» SUPPLIED DATA:
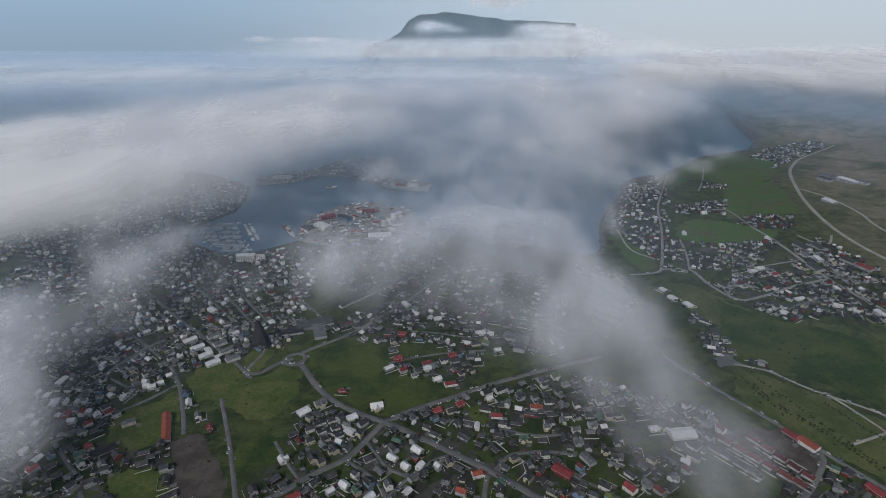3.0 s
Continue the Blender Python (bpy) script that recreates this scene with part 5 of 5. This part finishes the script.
fog_bank("hill_cloud", "torn white cloud clinging to the island slopes", lambda x, y: bank_density(x, y, WISPS), (-1600, 40, 1900, 480), 4080, 4130, 6, 14, HILL_CLOUD, puff=6, wave=90, upright=True)
# Aerial haze painted as faint blue upright veils, added to pale the island.
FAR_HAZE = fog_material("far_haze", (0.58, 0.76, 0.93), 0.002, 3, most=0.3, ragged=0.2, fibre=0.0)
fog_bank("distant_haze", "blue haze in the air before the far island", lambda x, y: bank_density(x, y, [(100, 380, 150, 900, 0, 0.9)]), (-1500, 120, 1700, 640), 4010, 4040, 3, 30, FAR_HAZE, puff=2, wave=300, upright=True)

# ---------------------------------------------------------------- the island out at sea
def island():
    """A long island ridge that rises steeply to a flat crown and falls away in a low tail."""
    ridge_u = [-760, -640, -560, -420, -330, -270, -190, -60, 0, 90, 180, 330, 470, 640, 850, 1000, 1060, 1150]
    ridge_z = [0, 170, 262, 296, 345, 428, 466, 478, 489, 478, 468, 452, 432, 424, 420, 402, 330, 0]
    us, vs = np.linspace(-760, 1150, 180), np.linspace(-1, 1, 60)
    U, V = np.meshgrid(us, vs)
    top = np.interp(U, ridge_u, ridge_z, left=0, right=0)
    crag = np.array([[noise.fractal(Vector((u / 190, v * 2.2, 3.0)), 0.9, 2.1, 6) for u in us] for v in vs])
    Zi = top * np.clip(1 - np.abs(V) ** 1.6, 0, 1) + crag * 30 * (1 - np.abs(V)) * np.clip(np.abs(V) * 6, 0.3, 1) - 6
    ids = np.arange(U.size).reshape(U.shape)
    q = np.stack([ids[:-1, :-1], ids[:-1, 1:], ids[1:, 1:], ids[1:, :-1]], -1).reshape(-1, 4)
    spread_ = np.clip(np.minimum(U + 760, 1150 - U) / 300, 0.06, 1)
    return mesh_of("island", np.stack([U + 10, 4470 + V * 330 * spread_, Zi], -1).reshape(-1, 3), q, [ISLAND], True)


ISLAND = surface("far_hill", (0.040, 0.058, 0.062), (0.070, 0.085, 0.082), rough=0.95, grain=0.02, patch=0.004, vary=0.3, bump=0.3)
tagged(new("island", island()), "distant dark island ridge rising out of the cloud", "island", kind="structure")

» TASK REQUIREMENTS: Set down, exactly and alone, the run of lines from the line that has "Continue the Blender" to the line that has "puff=2, wave=300, upright=True)".

» FULL SOLUTION:
Continue the Blender Python (bpy) script that recreates this scene with part 5 of 5. This part finishes the script.
fog_bank("hill_cloud", "torn white cloud clinging to the island slopes", lambda x, y: bank_density(x, y, WISPS), (-1600, 40, 1900, 480), 4080, 4130, 6, 14, HILL_CLOUD, puff=6, wave=90, upright=True)
# Aerial haze painted as faint blue upright veils, added to pale the island.
FAR_HAZE = fog_material("far_haze", (0.58, 0.76, 0.93), 0.002, 3, most=0.3, ragged=0.2, fibre=0.0)
fog_bank("distant_haze", "blue haze in the air before the far island", lambda x, y: bank_density(x, y, [(100, 380, 150, 900, 0, 0.9)]), (-1500, 120, 1700, 640), 4010, 4040, 3, 30, FAR_HAZE, puff=2, wave=300, upright=True)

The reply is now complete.